The British and Irish governments, in excluding Sinn Fein until 9 March, seemed at the same time concerned to act as leniently as possible. It has been clear for some time that Sinn Fein would be penalised following two recent IRA killings, but London and Dublin have given the impression that the measure would be taken with reluctance.

Both governments had concluded that Sinn Fein had to go, but both want to have them back in to participate in negotiations as the talks approach their May deadline. The Irish foreign minister, David Andrews, paid tribute to Sinn Fein's "valuable contribution" to the talks.

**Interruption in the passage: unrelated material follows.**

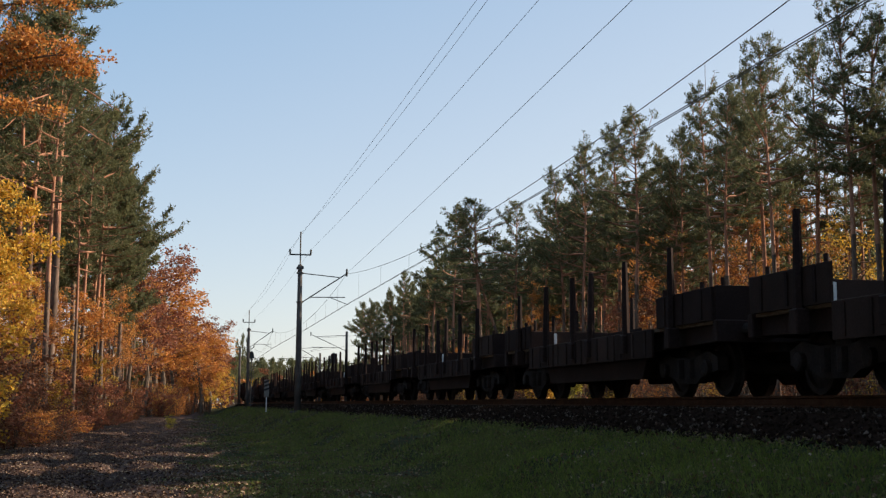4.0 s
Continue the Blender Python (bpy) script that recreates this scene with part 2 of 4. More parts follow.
def cloud_mesh(name, verts, per_face, mat):
    """A mesh of loose faces with per_face corners each, from an array of points."""
    verts = np.asarray(verts, dtype=np.float32).reshape(-1, 3)
    n = len(verts) // per_face
    me = bpy.data.meshes.new(name)
    me.vertices.add(len(verts))
    me.vertices.foreach_set("co", verts.ravel())
    me.loops.add(len(verts))
    me.loops.foreach_set("vertex_index", np.arange(len(verts), dtype=np.int32))
    me.polygons.add(n)
    me.polygons.foreach_set("loop_start", np.arange(n, dtype=np.int32) * per_face)
    me.polygons.foreach_set("loop_total", np.full(n, per_face, dtype=np.int32))
    me.materials.append(mat)
    me.update(calc_edges=True)
    return me


def part(name, form, mat, parent, label="", smooth=False, at=None):
    """Links a form (or a mesh) as one mesh object under a thing."""
    me = form.mesh(name, mat, smooth) if isinstance(form, Form) else form
    ob = new(name, me)
    ob.parent = parent
    if at is not None:
        ob.location = at
    return tagged(ob, label=label)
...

The Northern Ireland Secretary, Mo Mowlam, said contact with Sinn Fein would be maintained during its absence. She added: "There is little time left now until May. Both governments are determined to work with the parties in the coming six weeks. We want as many parties as possible, including Sinn Fein, to have their opportunity to contribute."

The decision was condemned by Sinn Fein's president, Gerry Adams, who said he was seeking urgent meetings with Tony Blair and the Taoiseach, Bertie Ahern. Sinn Fein has abandoned its attempt in the Dublin High Court to obtain a legal restraint on the governments.

Describing the current situation as a crisis and "a huge setback" for the peace process, Mr Adams declared: "The decision is disgraceful. The process by which it was reached lacks any notion of natural justice. Sinn Fein is out, but Sinn Fein is not down."

He said there was palpable anger in nationalist areas, and added: "I appeal to everyone to channel their anger and frustration at today's decision into calm and disciplined protest."

There have already been signs of an increased security force presence around some nationalist areas in anticipation of possible protests and street disturbances.

By contrast, the Ulster Unionist leader, David Trimble, said the decision marked a new low in the process. He added: "The credibility of the Government is being squandered and if it has any honour left it must feel very soiled today."

Just as Sinn Fein are being sent off the field, the Ulster Democratic party is to be allowed back on from next Monday, following a period of suspension imposed after three killings by its paramilitary associates, the Ulster Defence Association.

The UDP negotiator David Adams said: "We would be seriously concerned at the fact that the governments have seen fit not only to specify a date for Sinn Fein, which they failed to do for us, but also that that date means that in fact Sinn Fein's time out of the process is far less than ours.

"This would seem to indicate that the two governments seem to value some lives more than others, and is a clear indication of double standards for republicans and loyalists."